PCA & Naive Bayes Implementations
Principal Component Analysis on Handwritten Digits and Naive Bayes Text Classifier.
Summary
This project contains MATLAB and Python scripts for two key assignments:
Principal Component Analysis on Handwritten Digits – visualizing raw digit vectors, computing the sample mean and covariance submatrix, extracting top eigenvalues/vectors, projecting data into 2D, plotting the digit cloud, and measuring average reconstruction error.

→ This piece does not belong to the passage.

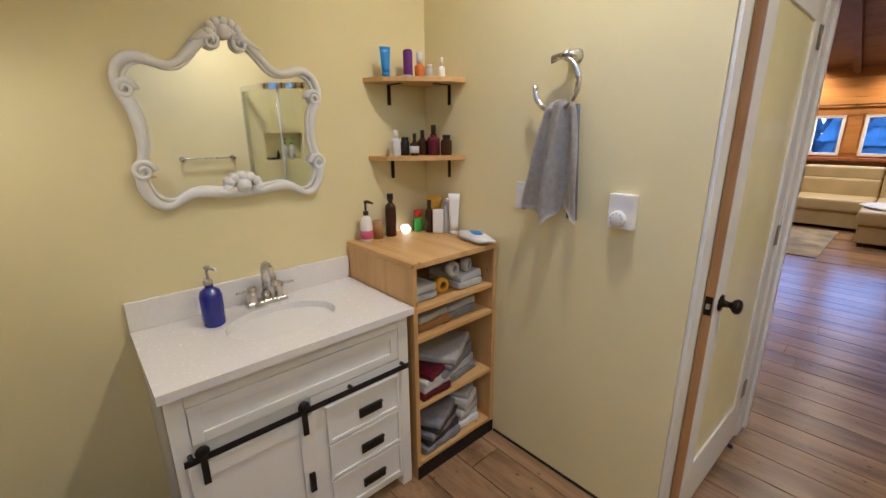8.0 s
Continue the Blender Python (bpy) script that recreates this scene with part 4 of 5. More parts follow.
# ---------- vanity ----------
def vanity():
    t = thing("bathroom_vanity", (0, 0, 0), label="white farmhouse vanity with black barn-door rail and drawers", category="vanity")
    y0, y1, x0, x1 = 2.335, 3.20, 2.735, RIGHT - 0.002
    part("carcass", bx(x0 + 0.012, y0, 0.06, x1, y1, 0.845, bevel=0.002), WHITE, t)
    for ya, yb in ((y0, y0 + 0.05), (y1 - 0.05, y1)):
        part("leg", bx(x0 + 0.0, ya, 0.0, x0 + 0.05, yb, 0.845, bevel=0.003), WHITE, t)
    part("top_rail", bx(x0, y0 + 0.051, 0.79, x0 + 0.02, y1 - 0.051, 0.845, bevel=0.002), WHITE, t)

    def shaker(name, ya, yb, za, zb, xf, fr=0.045):
        p = part(name, bx(xf + 0.008, ya + 0.004, za + 0.004, xf + 0.016, yb - 0.004, zb - 0.004), WHITE, t)
        for a, b, c, d in ((ya, ya + fr, za, zb), (yb - fr, yb, za, zb), (ya + fr, yb - fr, za, za + fr), (ya + fr, yb - fr, zb - fr, zb)):
            part("frame_rail", bx(xf, a, c, xf + 0.018, b, d, bevel=0.002), WHITE, p)
        return p

    shaker("false_drawer", y0 + 0.053, y1 - 0.053, 0.655, 0.787, x0 - 0.002, 0.035)
    ym = 2.775
    part("mid_stile", bx(x0, y0 + 0.051, 0.06, x0 + 0.011, ym, 0.65), WHITE, t)
    for i in range(3):
        z1 = 0.585 - 0.168 * i
        d = shaker("drawer", y0 + 0.058, ym - 0.05, z1 - 0.160, z1, x0 - 0.010, 0.012)
        pl = part("pull", bx(x0 - 0.016, y0 + 0.150, z1 - 0.112, x0 - 0.008, y0 + 0.255, z1 - 0.072, bevel=0.003), BLACK, d, "black recessed cup pull")
        part("pull_lip", bx(x0 - 0.022, y0 + 0.150, z1 - 0.078, x0 - 0.012, y0 + 0.255, z1 - 0.071, bevel=0.002), BLACK, pl)
    d = shaker("barn_door", ym + 0.005, y1 - 0.028, 0.07, 0.600, x0 - 0.022, 0.055)
    part("pull", bx(x0 - 0.034, ym + 0.022, 0.28, x0 - 0.022, ym + 0.044, 0.36, bevel=0.003), BLACK, d, "black door pull")
    r = part("barn_rail", bx(x0 - 0.030, y0 + 0.022, 0.613, x0 - 0.024, y1 - 0.020, 0.634, bevel=0.001), BLACK, t, "flat black sliding rail")
    for y in (ym + 0.04, y1 - 0.07):
        h = part("hanger", bx(x0 - 0.038, y - 0.010, 0.535, x0 - 0.030, y + 0.010, 0.645, bevel=0.002), BLACK, t, "black strap hanger")
        part("wheel", lathe(B(), [(0, 0), (0.019, 0), (0.021, 0.004), (0.019, 0.010), (0, 0.010)], 22, pose(x0 - 0.030, y, 0.650, 0, -90, 0)), BLACK, h, "", True)
    for y in (y0 + 0.04, 2.62, y1 - 0.04):
        part("rail_stop", tube(B(), [(x0 - 0.036, y, 0.628), (x0 + 0.001, y, 0.628)], 0.008, 10), BLACK, t)
    # worktop with an oval cut-out
    w = thing("vanity_top", label="white quartz vanity top with undermounted oval basin", category="worktop")
    X0, X1, Y0, Y1 = 2.702, RIGHT - 0.002, 2.322, 3.213
    cx, cy, rx, ry = 2.965, 2.755, 0.150, 0.205
    bm = B()
    n = 64
    outs = []
    for i in range(n):
        a = 2 * math.pi * i / n
        c, s = math.cos(a), math.sin(a)
        k = min((X1 - cx) / c if c > 1e-6 else ((X0 - cx) / c if c < -1e-6 else 9), (Y1 - cy) / s if s > 1e-6 else ((Y0 - cy) / s if s < -1e-6 else 9))
        outs.append((cx + k * c, cy + k * s, cx + rx * c, cy + ry * s))
    rings = [[bm.verts.new((o[0], o[1], 0.846)) for o in outs], [bm.verts.new((o[0], o[1], 0.875)) for o in outs],
             [bm.verts.new((o[2], o[3], 0.875)) for o in outs], [bm.verts.new((o[2], o[3], 0.846)) for o in outs]]
    for k in range(4):
        a, b = rings[k], rings[(k + 1) % 4]
        for i in range(n):
            bm.faces.new((a[i], a[(i + 1) % n], b[(i + 1) % n], b[i]))
    for vx, vy in ((X0, Y0), (X0, Y1), (X1, Y0), (X1, Y1)):
        near = min(rings[1], key=lambda v: (v.co.x - vx) ** 2 + (v.co.y - vy) ** 2)
        i = rings[1].index(near)
        for r0 in (rings[0], rings[1]):
            r0[i].co.x, r0[i].co.y = vx, vy
    part("slab", bm, QUARTZ, w)
    bm = B()
    rows = []
    for f, z in ((1.0, 0.845), (0.97, 0.81), (0.88, 0.76), (0.68, 0.722), (0.35, 0.708), (0.1, 0.706)):
        rows.append([bm.verts.new((cx + rx * f * math.cos(2 * math.pi * i / 48), cy + ry * f * math.sin(2 * math.pi * i / 48), z)) for i in range(48)])
    for a, b in zip(rows, rows[1:]):
        for i in range(48):
            bm.faces.new((a[i], a[(i + 1) % 48], b[(i + 1) % 48], b[i]))
    bm.faces.new(rows[-1])
    part("basin", bm, ACRYLIC, w, "white oval basin", True)
    part("basin_drain", lathe(B(), [(0, 0.709), (0.02, 0.709), (0.023, 0.7065)], 20, pose(cx, cy, 0)), NICKEL, w, "", True)
    part("backsplash", bx(X1 - 0.018, Y0, 0.8755, X1, Y1, 0.985, bevel=0.003), QUARTZ, w, "white quartz upstand")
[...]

Naive Bayes Text Classifier – estimating class priors, building a bag-of-words model, computing class-conditional and posterior probabilities, evaluating classifier performance, and exploring the effect of training sample size.
Features
Principal Component Analysis (PCA)
Computed covariance matrices and extracted the top two eigenvectors (eigenvalues: 237,155 & 145,188) to reduce dimensionality and uncover dominant variance directions.
Visualized scaled image renderings of principal components and generated a 2D scatter plot of 400 samples with color-coded digits (‘3’ vs. ‘8’), demonstrating clear class separation.
Data Projection & Reconstruction
Projected original digit data onto PCA axes (e.g., p3 = [240.9, 297.49]; p8 = [–208, –594.72]).
Measured average reconstruction error (~1.4 × 10⁶) to quantify information retention and optimize component selection.
Naive Bayes Classification Pipeline
Estimated class priors and constructed feature vectors.
Calculated class-conditional likelihoods and posterior probabilities for binary classification.
Evaluated classifier performance across varying training sample sizes, optimizing thresholds to balance accuracy and generalization.
Results
PCA Eigenvalues: 237,155 & 145,188
Average Reconstruction Error: ~1.4 × 10⁶